**What you will do:** Return each line of the listing that contains the string "Euler".

**Recorded data:**

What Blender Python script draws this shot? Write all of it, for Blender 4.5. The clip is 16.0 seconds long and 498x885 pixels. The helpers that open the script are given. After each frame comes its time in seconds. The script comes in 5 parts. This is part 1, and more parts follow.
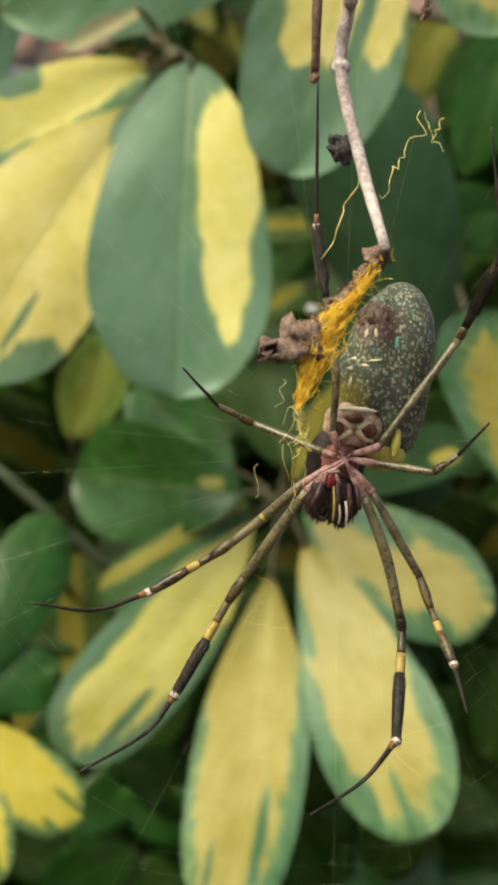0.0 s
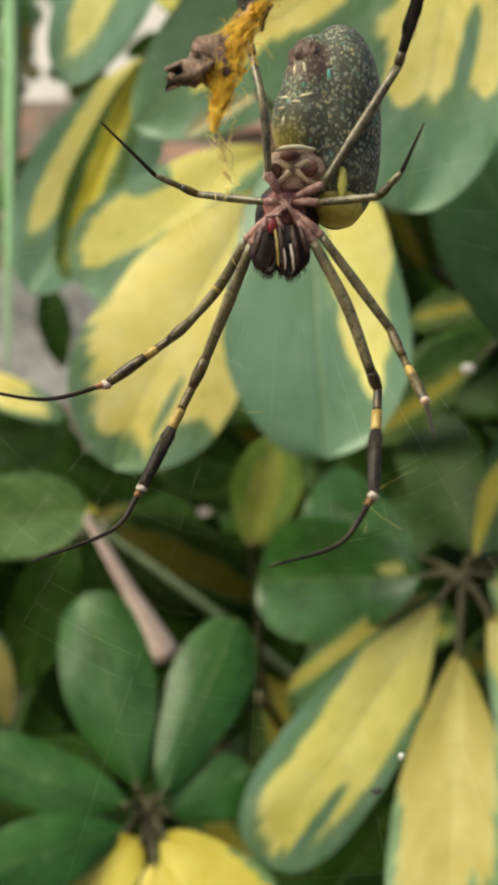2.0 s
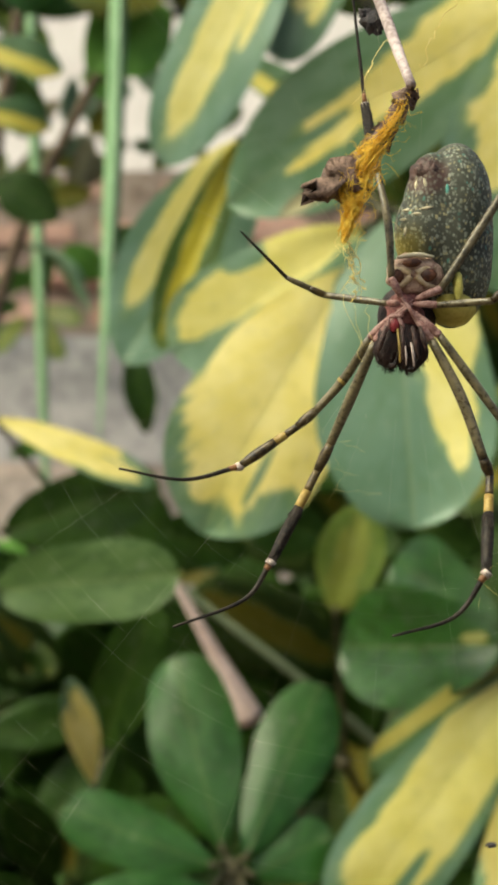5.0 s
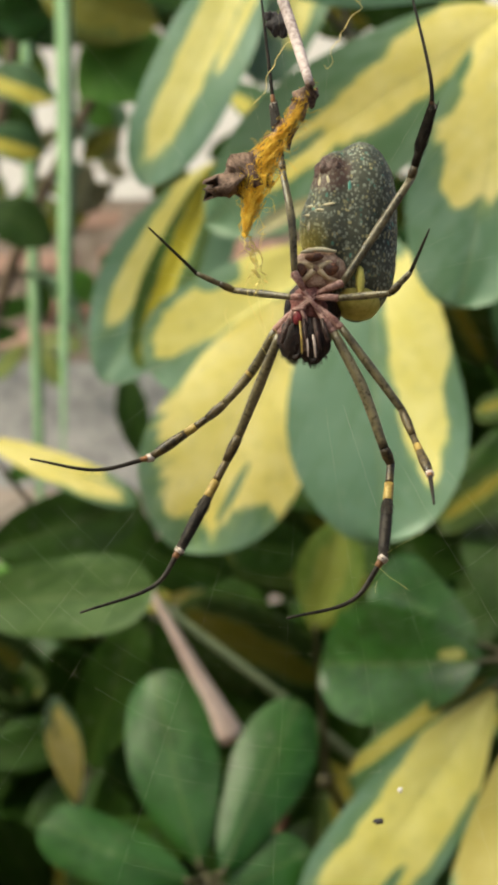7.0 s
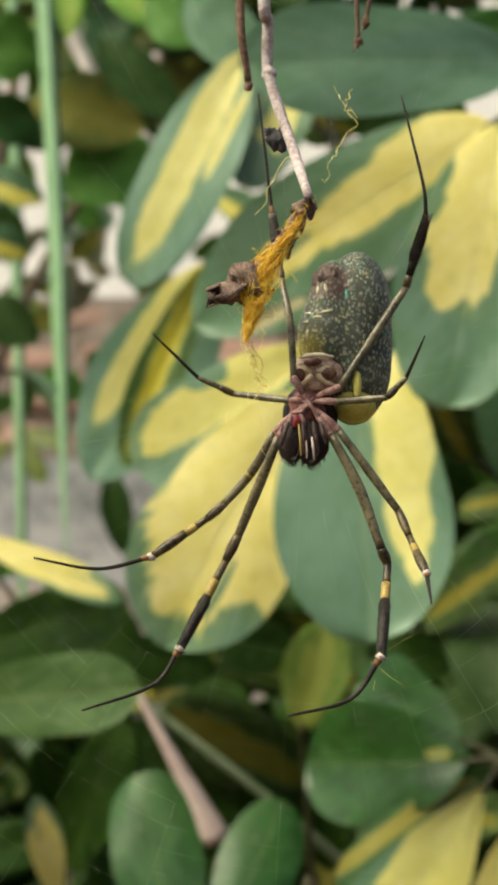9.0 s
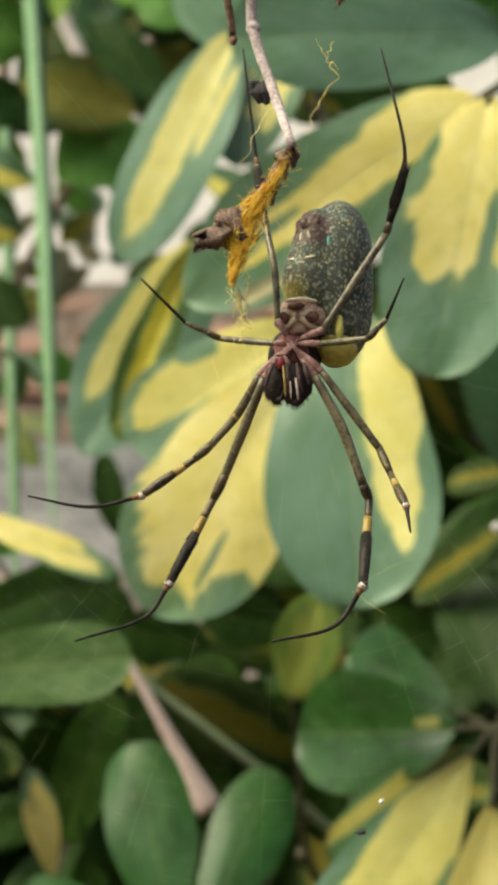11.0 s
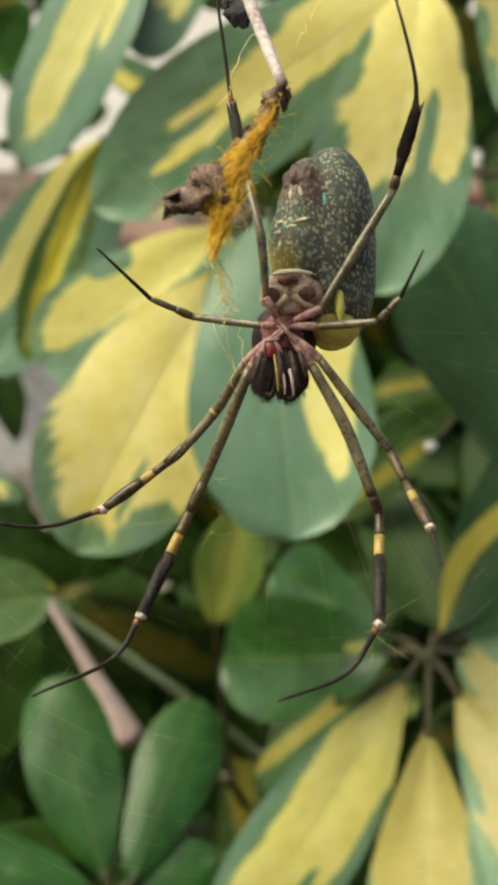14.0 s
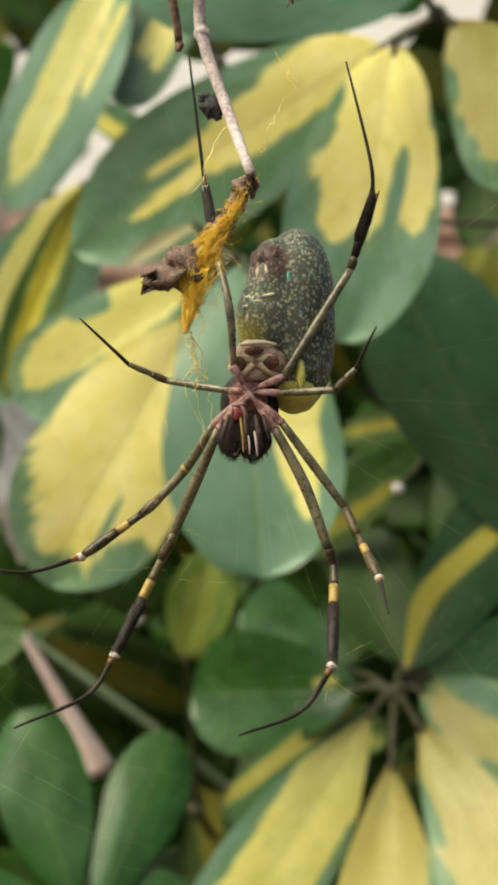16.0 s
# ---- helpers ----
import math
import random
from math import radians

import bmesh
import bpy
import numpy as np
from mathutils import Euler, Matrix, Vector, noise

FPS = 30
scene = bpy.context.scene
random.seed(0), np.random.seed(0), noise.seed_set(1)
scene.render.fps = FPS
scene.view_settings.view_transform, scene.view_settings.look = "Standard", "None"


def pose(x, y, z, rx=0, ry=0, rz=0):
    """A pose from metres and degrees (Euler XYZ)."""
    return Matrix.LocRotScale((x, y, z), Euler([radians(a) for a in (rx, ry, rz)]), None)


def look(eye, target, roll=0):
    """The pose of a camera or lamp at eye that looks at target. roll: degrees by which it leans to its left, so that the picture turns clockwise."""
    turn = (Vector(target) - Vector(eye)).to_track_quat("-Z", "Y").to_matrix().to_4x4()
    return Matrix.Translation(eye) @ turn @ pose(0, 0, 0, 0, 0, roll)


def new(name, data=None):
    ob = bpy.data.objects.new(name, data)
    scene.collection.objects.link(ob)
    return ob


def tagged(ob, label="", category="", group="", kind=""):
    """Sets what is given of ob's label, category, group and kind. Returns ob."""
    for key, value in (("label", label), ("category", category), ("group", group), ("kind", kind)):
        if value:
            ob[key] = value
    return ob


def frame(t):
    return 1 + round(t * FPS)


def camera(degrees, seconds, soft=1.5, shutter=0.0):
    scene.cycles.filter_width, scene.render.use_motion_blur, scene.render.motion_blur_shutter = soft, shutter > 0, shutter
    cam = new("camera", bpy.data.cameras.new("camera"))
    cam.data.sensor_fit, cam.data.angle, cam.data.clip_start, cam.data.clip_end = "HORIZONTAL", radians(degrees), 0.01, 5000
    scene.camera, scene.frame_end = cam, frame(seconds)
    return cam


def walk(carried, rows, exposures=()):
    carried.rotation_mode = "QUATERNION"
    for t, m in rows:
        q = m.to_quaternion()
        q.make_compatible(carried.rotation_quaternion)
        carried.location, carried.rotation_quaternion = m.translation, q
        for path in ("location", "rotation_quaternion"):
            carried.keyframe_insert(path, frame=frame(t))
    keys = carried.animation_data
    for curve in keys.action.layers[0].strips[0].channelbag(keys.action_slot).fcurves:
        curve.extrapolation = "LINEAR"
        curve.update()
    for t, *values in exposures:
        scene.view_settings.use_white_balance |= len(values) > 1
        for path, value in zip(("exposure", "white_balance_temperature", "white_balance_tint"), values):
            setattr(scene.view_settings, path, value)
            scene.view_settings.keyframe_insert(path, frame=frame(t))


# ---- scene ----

**The result:**
from mathutils import Euler, Matrix, Vector, noise
    """A pose from metres and degrees (Euler XYZ)."""
    return Matrix.LocRotScale((x, y, z), Euler([radians(a) for a in (rx, ry, rz)]), None)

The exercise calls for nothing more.